Page MenuHomePhabricator

ws_ocr_daemon is not running on German Wikisource
Open, Needs TriagePublicBUG REPORT

Description

The Wikisource internal OCR functionality is not working for more than one week.

List of steps to reproduce (step by step, including full links if applicable):

What happens?:
After trying to get OCR for the Image - no text returns - the browser shows an error:

'ws_ocr_daemon is not running. Please try again later'

What should have happened instead?:
ocr daemon return full text of the displayed image.

Software version (if not a Wikimedia wiki), browser information, screenshots, other information, etc.:
Tryed it in Firefox, Chrome, Edge.

Event Timeline

Restricted Application added a subscriber: Aklapper. · View Herald Transcript

Those two buttons use the phetools OCR system, which is no longer maintained.

An alternative is the Wikimedia OCR system, which is the larger OCR button at the right side of the toolbar:

Creating-Seite-Kurze-Lebens-Notizen-zu-der-Portrait-Gallerie-merkwürdiger-Luzerner-auf-der-Bürgerbibliothek-in-Luzern-pdf-28-Wikisource.png (766×1 px, 333 KB)

Does the OCR output of that work okay?

thanks for your respond @Samwilson - the result of the Wikimedia OCR looks fine.

Is there a way or is it even planned to remove the old non-working OCR buttons from the toolbar?

Is there a way or is it even planned to remove the old non-working OCR buttons from the toolbar?

https://de.wikisource.org/wiki/Spezial:Einstellungen#mw-prefsection-gadgets lists an item "OCR Buttons deaktivieren". Per https://de.wikisource.org/wiki/MediaWiki:Gadgets-definition its code is at https://de.wikisource.org/wiki/MediaWiki:Gadget-PR-ocr.js . That one line of code implies that it comes from ProofreadPage maybe? I guess that something (ProofreadPage?) loads https://wikisource.org/w/index.php?title=MediaWiki:OCR.js which loads phetools.

Those two buttons use the phetools OCR system, which is no longer maintained.

While it's correct to say the phetools are no longer maintained as such (Phe is no longer active), I have access to the tool and try to give it a little care now and then. In particular, the OCR service had stopped due to infrastructure work affecting Toolforge and I have now restarted it so it should be working again. Feel free to ping me if there's an issue with any of them (I just can't guarantee any particular response time).

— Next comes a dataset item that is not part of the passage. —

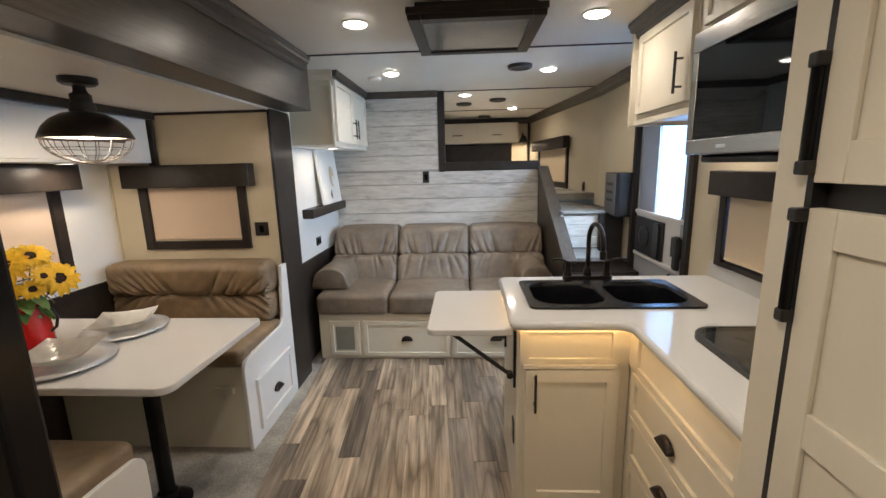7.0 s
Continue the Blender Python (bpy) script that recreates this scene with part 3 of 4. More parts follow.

That being said, @Mfchris84: while some people have a preference for the phetools-based OCR (the OCR and Fractur OCR buttons in the editor toolbar), for most people the new OCR tool (the "Transcribe Text" button over on the right) will give at least acceptable (and often superior) results. You may want to poll your local community about whether you want to keep the old tools available, or remove them entirely and just use the new OCR tool. The old tools are only supported "ad hoc" and "best effort", while the new tool is actually supported by Community Tech (WMF), and having both available will be confusing for a lot of users.

And to be clear, the buttons for the old tools are provided by local Gadgets that are under the control of the community (admins can edit them), so having them or removing them is a community decision.

Is there a way or is it even planned to remove the old non-working OCR buttons from the toolbar?

https://de.wikisource.org/wiki/Spezial:Einstellungen#mw-prefsection-gadgets lists an item "OCR Buttons deaktivieren". Per https://de.wikisource.org/wiki/MediaWiki:Gadgets-definition its code is at https://de.wikisource.org/wiki/MediaWiki:Gadget-PR-ocr.js . That one line of code implies that it comes from ProofreadPage maybe? I guess that something (ProofreadPage?) loads https://wikisource.org/w/index.php?title=MediaWiki:OCR.js which loads phetools.

For future reference: there are multiple old OCR tools that are backed by a Toolforge service and show up on-wiki as buttons in the editor toolbar (2010 Wikitext editor, not VE). These are provided by local Gadgets on many language Wikisources (some of which cross-load code from Multilingual Wikisource). These are "OCR for Proofread Page", not "OCR provided by Proofread Page", and are under community control. The backend on Toolforge (phetools) is mostly unmaintained, but I have access and kick it when needed (feel free to ping me for related issues, probably best on-wiki, and I can't guarantee response time).

In addition, Community Tech created a new OCR tool, with a backend hosted in WMF production, implemented as part of the Wikisource extension (common code for all the Wikisourcen). This shows up as a custom button and other UI to the right of the normal editor toolbar, and is not under community control (it can't be disabled or remove like a Gadget can). Most users should be using this tool, and most Wikisourcen should disable the old Gadgets, but on enWS we still have them available because some users prefer them (strongly) and in some cases they provide better results.